After a half hour or so I turned around and headed back to our launch site hoping I wasn’t lost nevermore to find my way back off the waterway.  On my southward return I steered a course along the west side of the waterway or to my right in the direction I was traveling.  I was near the bank as it seemed safer there than out in the middle of the stream and I was none too sure of this entire undertaking myself.  As we slowly made our way down the creek bank we were passing under trees occasionally growing out over the water.  As we approached one of these trees covered with Spanish Moss hanging down, just before going under I noted, of all things, a snake hanging down from a lower limb.  I had never before that time imagined a snake in a tree.
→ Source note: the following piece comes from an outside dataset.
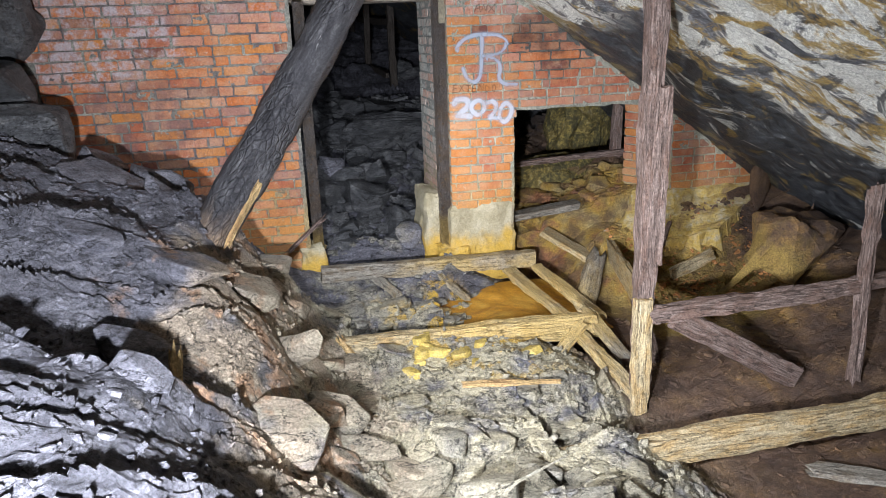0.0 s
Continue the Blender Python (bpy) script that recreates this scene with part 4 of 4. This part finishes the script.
for i in range(84):
    x, y = (rr.uniform(0.15, 1.65), rr.uniform(2.2, 4.4)) if i % 3 else (rr.uniform(0.4, 1.4), rr.uniform(4.7, 5.7))
    s = rr.uniform(0.10, 0.34)
    rock("slate_slab", x, y, None, s, s * rr.uniform(0.45, 0.85), s * rr.uniform(0.16, 0.3), 500 + i, "pale flat slate lying on the rubble floor", rr.uniform(-12, 12), rr.uniform(-4, 16), rr.uniform(0, 180), (PALE, PALE, SLATE)[i % 3], 0.35)
for i in range(12):
    x, y = rr.uniform(0.6, 1.6), rr.uniform(4.15, 4.5)
    s = rr.uniform(0.10, 0.24)
    rock("yellow_rock", x, y, None, s, s * 0.6, s * 0.3, 600 + i, "yellow crusted slate flake beside the beam", rr.uniform(-10, 10), rr.uniform(-8, 12), rr.uniform(0, 180), YELLOW, 0.4)
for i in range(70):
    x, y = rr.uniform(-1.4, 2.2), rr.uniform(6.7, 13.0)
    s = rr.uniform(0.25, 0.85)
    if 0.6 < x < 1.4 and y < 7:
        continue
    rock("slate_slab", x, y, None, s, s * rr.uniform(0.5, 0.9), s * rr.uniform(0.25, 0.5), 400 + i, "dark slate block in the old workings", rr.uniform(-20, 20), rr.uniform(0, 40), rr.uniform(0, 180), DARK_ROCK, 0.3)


shards("slate_rubble", 12000, (-2.2, 1.2, 1.3, 5.7), (0.004, 0.032), SLATE, "grey slate chips covering the slope", 1)
shards("slate_rubble", 8000, (0.2, 2.0, 2.0, 6.4), (0.005, 0.045), PALE, "pale yellowish slate chips on the floor", 2, 0.2)
shards("slate_rubble", 2600, (1.8, 4.6, 2.4, 6.0), (0.006, 0.04), DARK_ROCK, "brown chips on the low mine floor", 3, 0.2)
shards("slate_rubble", 1500, (3.0, 4.3, 5.2, 6.0), (0.012, 0.06), SLATE, "brick and slate chips below the stump", 4, 0.3)
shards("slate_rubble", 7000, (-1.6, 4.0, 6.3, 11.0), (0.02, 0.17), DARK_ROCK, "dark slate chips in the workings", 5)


# graffiti
def curve_points(points, closed=False, smooth=True):
    src = [Vector(p) for p in points]
    n = len(src)
    if not smooth:
        return src
    at = (lambda i: src[i % n]) if closed else (lambda i: src[max(0, min(n - 1, i))])
    out = []
    for i in range(n if closed else n - 1):
        p0, p1, p2, p3 = at(i - 1), at(i), at(i + 1), at(i + 2)
        for j in range(6):
            t = j / 6
            out.append(0.5 * ((2 * p1) + (p2 - p0) * t + (2 * p0 - 5 * p1 + 4 * p2 - p3) * t * t + (3 * p1 - p0 - 3 * p2 + p3) * t ** 3))
    return out + [src[0] if closed else src[-1]]


def painted(name, lines, wide, material, parent, y=FACE - 0.0065, cell=0.005, closed=False, smooth=True, runs=()):
    """Sprayed lines as one thin skin over the wall: thick along the lines, thin at the edges."""
    segs = []
    for line in lines:
        pts = curve_points(line, closed, smooth)
        segs += [(a.x, a.y, b.x - a.x, b.y - a.y) for a, b in zip(pts, pts[1:]) if (b - a).length > 1e-6]
    segs = np.array(segs)
    reach = wide * 1.25
    ends = np.concatenate([segs[:, :2], segs[:, :2] + segs[:, 2:]])
    lo, hi = ends.min(0) - reach, ends.max(0) + reach
    xs, zs = np.arange(lo[0], hi[0] + cell, cell), np.arange(lo[1], hi[1] + cell, cell)
    px, pz = np.meshgrid(xs, zs)
    p = np.stack([px.ravel(), pz.ravel()], 1)
    best = np.full(len(p), 9.0)
    for ax, az, dx, dz in segs:
        t = np.clip(((p[:, 0] - ax) * dx + (p[:, 1] - az) * dz) / (dx * dx + dz * dz), 0, 1)
        best = np.minimum(best, np.hypot(p[:, 0] - ax - t * dx, p[:, 1] - az - t * dz))
    thin = np.zeros(len(p))
    for x, top, foot in runs:
        d = np.hypot(p[:, 0] - x, p[:, 1] - np.clip(p[:, 1], foot, top))
        thin = np.maximum(thin, 1.4 * np.exp(-(d / 0.0045) ** 4))
    best = np.where(thin > 0.05, np.minimum(best, reach * 0.9), best)
    dens = np.clip(0.85 * np.exp(-(best / (wide * 0.40)) ** 2) + 0.28 * np.exp(-(best / (wide * 0.72)) ** 2), 0, 1)
    dens = np.maximum(dens, np.clip(thin, 0, 1))
    nx = len(xs)
    use, verts, dd, faces = {}, [], [], []
    flat = best < reach

    def vert(i):
        if i not in use:
            use[i] = len(verts)
            verts.append((float(p[i, 0]), y, float(p[i, 1])))
            dd.append(float(dens[i]))
        return use[i]
    for j in range(len(zs) - 1):
        for i in range(nx - 1):
            q = (j * nx + i, j * nx + i + 1, (j + 1) * nx + i + 1, (j + 1) * nx + i)
            if flat[q[0]] or flat[q[1]] or flat[q[2]] or flat[q[3]]:
                faces.append(tuple(vert(v) for v in q))
    me = bpy.data.meshes.new(name)
    me.from_pydata(verts, [], faces)
    me.attributes.new("paint", "FLOAT", "POINT").data.foreach_set("value", dd)
    me.materials.append(material)
    ob = new(name, me)
    ob.parent = parent
    return ob


letters = tagged(base("graffiti"), "white sprayed initials on the red bricks", "graffiti")
painted("letter", [[(1.536, 2.165), (1.568, 2.199), (1.612, 2.232), (1.661, 2.251), (1.722, 2.262), (1.779, 2.262)], [(1.754, 2.254), (1.755, 2.202), (1.751, 2.121), (1.747, 2.042), (1.741, 1.964), (1.723, 1.911), (1.685, 1.883), (1.646, 1.893), (1.618, 1.924), (1.599, 1.962), (1.589, 1.995)]], 0.047, THIN_PAINT, letters, cell=0.004, runs=((1.545, 2.165, 2.128), (1.556, 2.16, 2.138), (1.530, 2.16, 2.142), (1.538, 2.16, 2.132)))
painted("letter", [[(1.77, 2.262), (1.829, 2.260), (1.901, 2.248), (1.947, 2.221), (1.960, 2.178), (1.939, 2.134), (1.888, 2.103), (1.815, 2.094), (1.765, 2.090)], [(1.794, 2.086), (1.853, 2.070), (1.897, 2.032), (1.908, 1.974), (1.897, 1.917), (1.915, 1.879), (1.962, 1.854), (2.053, 1.846)]], 0.046, THIN_PAINT, letters, FACE - 0.0085, 0.004, runs=((1.797, 2.09, 2.050), (1.788, 2.08, 2.062)))
year = tagged(base("graffiti"), "white sprayed date 2020 on the red bricks", "graffiti")
painted("digit", [[(1.507, 1.712), (1.527, 1.744), (1.580, 1.752), (1.622, 1.724), (1.612, 1.678), (1.562, 1.640), (1.528, 1.614)], [(1.528, 1.614), (1.640, 1.606)]], 0.074, LIT_PAINT, year)
painted("digit", [[(1.718, 1.730), (1.757, 1.705), (1.760, 1.655), (1.716, 1.615), (1.668, 1.636), (1.650, 1.670), (1.670, 1.712)]], 0.060, LIT_PAINT, year, FACE - 0.0085, closed=True)
painted("digit", [[(1.785, 1.704), (1.838, 1.716), (1.872, 1.678), (1.855, 1.626), (1.808, 1.585)], [(1.808, 1.580), (1.885, 1.576)]], 0.058, LIT_PAINT, year)
painted("digit", [[(1.963, 1.695), (2.007, 1.646), (1.988, 1.577), (1.938, 1.540), (1.898, 1.578), (1.902, 1.626), (1.926, 1.672)]], 0.058, LIT_PAINT, year, FACE - 0.0085, closed=True)
word = tagged(base("graffiti"), "black pencilled word EXTENDO on the red bricks", "graffiti")
LETTERS = {"E": [[(1, 1), (0, 1), (0, 0), (1, 0)], [(0, 0.5), (0.8, 0.5)]], "X": [[(0, 1), (1, 0)], [(1, 1), (0, 0)]], "T": [[(0, 1), (1, 1)], [(0.5, 1), (0.5, 0)]], "N": [[(0, 0), (0, 1), (1, 0), (1, 1)]], "D": [[(0, 0), (0, 1), (0.9, 0.7), (0.9, 0.3), (0, 0)]], "O": [[(0.5, 1), (1, 0.6), (0.7, 0), (0.1, 0.2), (0.1, 0.8), (0.5, 1)]]}


def pencil(text, x, z, size, gap, wide, parent, y=FACE - 0.009):
    for i, ch in enumerate(text):
        rise = 0.005 * math.sin(i * 2.1)
        lines = [[(x + i * gap + u * size * 0.62 + 0.08 * size * (v - 0.5), z + v * size + rise - 0.002 * i) for u, v in line] for line in LETTERS[ch]]
        painted("letter", lines, wide, PENCIL, parent, y, 0.002, smooth=False)


pencil("EXTENDO", 1.497, 1.809, 0.058, 0.056, 0.0085, word)
scrawl = tagged(base("graffiti"), "black scribbled marks high on the brick pier", "graffiti")
painted("letter", [[(1.695, 2.44), (1.715, 2.485), (1.735, 2.50), (1.745, 2.44)], [(1.70, 2.46), (1.74, 2.47)]], 0.008, PENCIL, scrawl, FACE - 0.009, 0.002, smooth=False)
painted("letter", [[(1.755, 2.445), (1.775, 2.495), (1.790, 2.445), (1.805, 2.49), (1.80, 2.44)]], 0.008, PENCIL, scrawl, FACE - 0.009, 0.002, smooth=False)
painted("letter", [[(1.815, 2.49), (1.865, 2.435)], [(1.87, 2.495), (1.815, 2.435)]], 0.008, PENCIL, scrawl, FACE - 0.009, 0.002, smooth=False)

scratches = tagged(base("graffiti"), "faint pencilled word OUT on the red bricks", "graffiti")
painted("letter", [[(1.532, 2.094), (1.507, 2.087), (1.5, 2.072), (1.515, 2.069)]], 0.0027, PENCIL, scratches, FACE - 0.009, 0.0016)
painted("letter", [[(1.558, 2.091), (1.555, 2.064), (1.568, 2.052), (1.589, 2.065), (1.594, 2.088)]], 0.0027, PENCIL, scratches, FACE - 0.009, 0.0016)
painted("letter", [[(1.598, 2.088), (1.667, 2.084)], [(1.631, 2.082), (1.628, 2.05)]], 0.0027, PENCIL, scratches, FACE - 0.009, 0.0016, smooth=False)
marks = tagged(base("graffiti"), "faint zigzag pencil marks on the red bricks", "graffiti")
painted("mark", [[(1.49, 2.242), (1.498, 2.207), (1.512, 2.237), (1.521, 2.204), (1.537, 2.237), (1.548, 2.21), (1.561, 2.232), (1.576, 2.21)]], 0.0027, PENCIL, marks, FACE - 0.009, 0.0016, smooth=False)
painted("mark", [[(1.493, 2.158), (1.513, 2.168), (1.51, 2.15)]], 0.0027, PENCIL, marks, FACE - 0.009, 0.0016, smooth=False)

# a spalled brick that has started out of the wall
def spalled_brick(x0, x1, z0, z1):
    bm = bmesh.new()
    nx, nz = 22, 10
    rim = [[None] * (nz + 1) for i in range(nx + 1)]
    for i in range(nx + 1):
        for j in range(nz + 1):
            u, v = i / nx, j / nz
            e = min(min(u, 1 - u) * 5, min(v, 1 - v) * 3, 1.0)
            p = Vector((x0 + (x1 - x0) * u, 0, z0 + (z1 - z0) * v))
            rough_ = 0.007 * noise.noise(p * 45) + 0.004 * noise.noise(p * 120)
            out = 0.005 + 0.026 * e ** 0.5 * (0.3 + 0.7 * u) * (1.25 - 0.6 * v) + rough_ * e
            rim[i][j] = bm.verts.new((p.x + 0.004 * noise.noise(p * 40 + Vector((5, 0, 0))), FACE - out, p.z + 0.004 * noise.noise(p * 40)))
    for i in range(nx):
        for j in range(nz):
            bm.faces.new((rim[i][j], rim[i + 1][j], rim[i + 1][j + 1], rim[i][j + 1]))
    edge = [e for e in bm.edges if e.is_boundary]
    res = bmesh.ops.extrude_edge_only(bm, edges=edge)
    for v in [g for g in res["geom"] if isinstance(g, bmesh.types.BMVert)]:
        v.co.y = FACE + 0.03
    bmesh.ops.recalc_face_normals(bm, faces=bm.faces)
    ob = link("brick", bm, BRICK, pier)
    ob.color = (*TINT["O"], 1)
    return ob


painted("letter", [[(1.80, 2.258), (1.88, 2.25), (1.94, 2.222), (1.97, 2.18)]], 0.030, THIN_PAINT, letters, FACE - 0.0335)

spalled_brick(1.790, 2.018, 2.190, 2.255)

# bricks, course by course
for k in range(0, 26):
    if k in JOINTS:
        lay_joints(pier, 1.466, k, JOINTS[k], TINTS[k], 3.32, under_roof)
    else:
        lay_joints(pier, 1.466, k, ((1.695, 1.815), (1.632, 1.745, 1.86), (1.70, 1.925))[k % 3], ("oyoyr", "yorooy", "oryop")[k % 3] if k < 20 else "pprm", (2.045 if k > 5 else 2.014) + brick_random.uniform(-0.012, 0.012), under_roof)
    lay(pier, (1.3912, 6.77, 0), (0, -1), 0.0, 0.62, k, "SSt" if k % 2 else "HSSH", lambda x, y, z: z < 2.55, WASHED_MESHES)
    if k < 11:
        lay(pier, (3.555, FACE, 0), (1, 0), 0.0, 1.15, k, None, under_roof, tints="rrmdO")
        lay(pier, (3.312, BACK + 0.01, 0), (0.455, -0.89), 0.0, 0.52, k, None, lambda x, y, z: z < 1.66, tints="opprm")
for k in range(-5, 28):
    lay(west, (-1.75, FACE, 0), (1, 0), 0.06 * (k % 3), 1.965, k, "SSHSSSHSSSS" if k % 2 == 0 else "HSSHHSSHSSSHH", lambda x, y, z: z > floor_height(x, y) - 0.25, tints="rrOOmmprdo")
But I could see that thing.  Immediately I made a course change and veered toward midstream and missed passing under the snake by two or three feet.  As we passed by, the snake dropped from the tree into the water near us.  At the time I thought it was attempting to drop into my boat, but that may not have been the fact of the matter.  Possibly it was more afraid than I, although that seems impossible, and was merely trying to leave the area.  At any rate it swam away.
I thought that snake was a cottonmouth moccasin but it may not have been.  I had seen a dead one only a few days before and that memory may have affected my thinking on this occasion.  At any rate my first boating trip left something to be desired.